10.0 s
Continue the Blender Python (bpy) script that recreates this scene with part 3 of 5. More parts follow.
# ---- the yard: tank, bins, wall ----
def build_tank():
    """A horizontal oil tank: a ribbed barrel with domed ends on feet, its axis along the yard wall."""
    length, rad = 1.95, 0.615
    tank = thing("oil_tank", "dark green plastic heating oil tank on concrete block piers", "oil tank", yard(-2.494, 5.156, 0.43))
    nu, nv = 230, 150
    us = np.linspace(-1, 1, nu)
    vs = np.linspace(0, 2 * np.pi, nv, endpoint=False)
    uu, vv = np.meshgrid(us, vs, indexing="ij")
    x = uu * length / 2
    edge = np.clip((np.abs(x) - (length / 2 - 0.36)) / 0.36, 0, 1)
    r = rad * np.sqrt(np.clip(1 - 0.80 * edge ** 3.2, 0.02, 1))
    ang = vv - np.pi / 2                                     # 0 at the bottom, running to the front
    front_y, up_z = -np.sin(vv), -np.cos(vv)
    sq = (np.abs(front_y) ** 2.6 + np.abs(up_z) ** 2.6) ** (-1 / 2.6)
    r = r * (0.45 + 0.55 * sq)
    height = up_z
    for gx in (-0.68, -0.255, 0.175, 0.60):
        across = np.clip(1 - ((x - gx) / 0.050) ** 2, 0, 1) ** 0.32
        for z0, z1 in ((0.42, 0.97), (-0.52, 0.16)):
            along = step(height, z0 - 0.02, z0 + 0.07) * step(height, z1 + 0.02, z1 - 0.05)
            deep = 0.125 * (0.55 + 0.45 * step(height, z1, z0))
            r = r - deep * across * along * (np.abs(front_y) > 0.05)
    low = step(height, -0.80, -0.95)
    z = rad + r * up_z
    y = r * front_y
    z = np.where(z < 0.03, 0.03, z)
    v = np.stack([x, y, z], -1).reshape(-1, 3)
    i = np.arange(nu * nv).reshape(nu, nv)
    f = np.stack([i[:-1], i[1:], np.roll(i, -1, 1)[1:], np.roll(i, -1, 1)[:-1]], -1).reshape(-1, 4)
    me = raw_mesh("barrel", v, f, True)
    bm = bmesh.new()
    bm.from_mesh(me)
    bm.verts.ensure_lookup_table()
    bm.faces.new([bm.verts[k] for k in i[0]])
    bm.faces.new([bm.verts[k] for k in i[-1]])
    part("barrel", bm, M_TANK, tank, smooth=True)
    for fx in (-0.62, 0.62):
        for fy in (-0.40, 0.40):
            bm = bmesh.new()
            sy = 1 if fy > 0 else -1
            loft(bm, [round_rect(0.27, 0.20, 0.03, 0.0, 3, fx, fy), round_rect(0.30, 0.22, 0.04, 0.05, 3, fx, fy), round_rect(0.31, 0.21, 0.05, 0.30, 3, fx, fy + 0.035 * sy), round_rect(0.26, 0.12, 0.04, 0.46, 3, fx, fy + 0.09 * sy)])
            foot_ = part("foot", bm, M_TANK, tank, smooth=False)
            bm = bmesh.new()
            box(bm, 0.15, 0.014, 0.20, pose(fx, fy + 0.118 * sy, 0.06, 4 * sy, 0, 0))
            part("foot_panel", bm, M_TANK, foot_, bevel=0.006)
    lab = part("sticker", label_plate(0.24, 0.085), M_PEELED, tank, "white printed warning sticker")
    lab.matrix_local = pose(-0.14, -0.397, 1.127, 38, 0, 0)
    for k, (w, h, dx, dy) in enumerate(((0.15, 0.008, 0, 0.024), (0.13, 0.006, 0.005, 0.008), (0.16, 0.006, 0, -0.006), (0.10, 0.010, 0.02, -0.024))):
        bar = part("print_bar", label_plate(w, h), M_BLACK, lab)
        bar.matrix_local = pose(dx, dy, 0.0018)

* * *

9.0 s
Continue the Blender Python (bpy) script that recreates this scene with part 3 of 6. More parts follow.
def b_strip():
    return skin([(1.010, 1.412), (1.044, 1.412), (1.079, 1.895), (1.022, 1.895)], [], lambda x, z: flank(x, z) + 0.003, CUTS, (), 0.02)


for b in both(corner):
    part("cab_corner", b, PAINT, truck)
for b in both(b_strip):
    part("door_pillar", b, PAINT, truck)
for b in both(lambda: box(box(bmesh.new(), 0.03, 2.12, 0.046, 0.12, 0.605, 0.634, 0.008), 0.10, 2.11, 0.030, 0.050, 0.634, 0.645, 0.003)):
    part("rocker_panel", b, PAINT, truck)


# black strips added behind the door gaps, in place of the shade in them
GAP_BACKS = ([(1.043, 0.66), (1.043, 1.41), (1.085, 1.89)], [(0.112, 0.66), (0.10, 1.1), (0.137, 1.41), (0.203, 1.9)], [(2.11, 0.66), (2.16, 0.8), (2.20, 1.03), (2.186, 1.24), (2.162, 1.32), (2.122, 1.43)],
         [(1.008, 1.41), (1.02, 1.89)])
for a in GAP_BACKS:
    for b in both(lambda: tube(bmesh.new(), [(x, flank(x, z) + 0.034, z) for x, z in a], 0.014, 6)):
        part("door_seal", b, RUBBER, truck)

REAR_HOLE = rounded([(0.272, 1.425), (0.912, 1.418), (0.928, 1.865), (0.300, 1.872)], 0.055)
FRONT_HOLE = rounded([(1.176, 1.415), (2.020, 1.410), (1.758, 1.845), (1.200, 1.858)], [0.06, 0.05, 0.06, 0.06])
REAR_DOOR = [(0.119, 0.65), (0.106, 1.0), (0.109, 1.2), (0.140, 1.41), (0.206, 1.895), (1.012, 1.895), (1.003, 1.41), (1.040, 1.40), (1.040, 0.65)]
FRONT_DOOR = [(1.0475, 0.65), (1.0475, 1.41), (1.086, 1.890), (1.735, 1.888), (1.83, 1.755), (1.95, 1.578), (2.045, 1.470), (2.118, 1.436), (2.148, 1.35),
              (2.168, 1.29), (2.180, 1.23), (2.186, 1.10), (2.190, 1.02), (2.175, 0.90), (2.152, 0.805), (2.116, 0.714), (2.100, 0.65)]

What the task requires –
Everything from the line with "6. More parts follow." through the line with "CUTS, (), 0.02)", both ends included, should be repeated exactly; nothing else should appear.

Full output –
Continue the Blender Python (bpy) script that recreates this scene with part 3 of 6. More parts follow.
def b_strip():
    return skin([(1.010, 1.412), (1.044, 1.412), (1.079, 1.895), (1.022, 1.895)], [], lambda x, z: flank(x, z) + 0.003, CUTS, (), 0.02)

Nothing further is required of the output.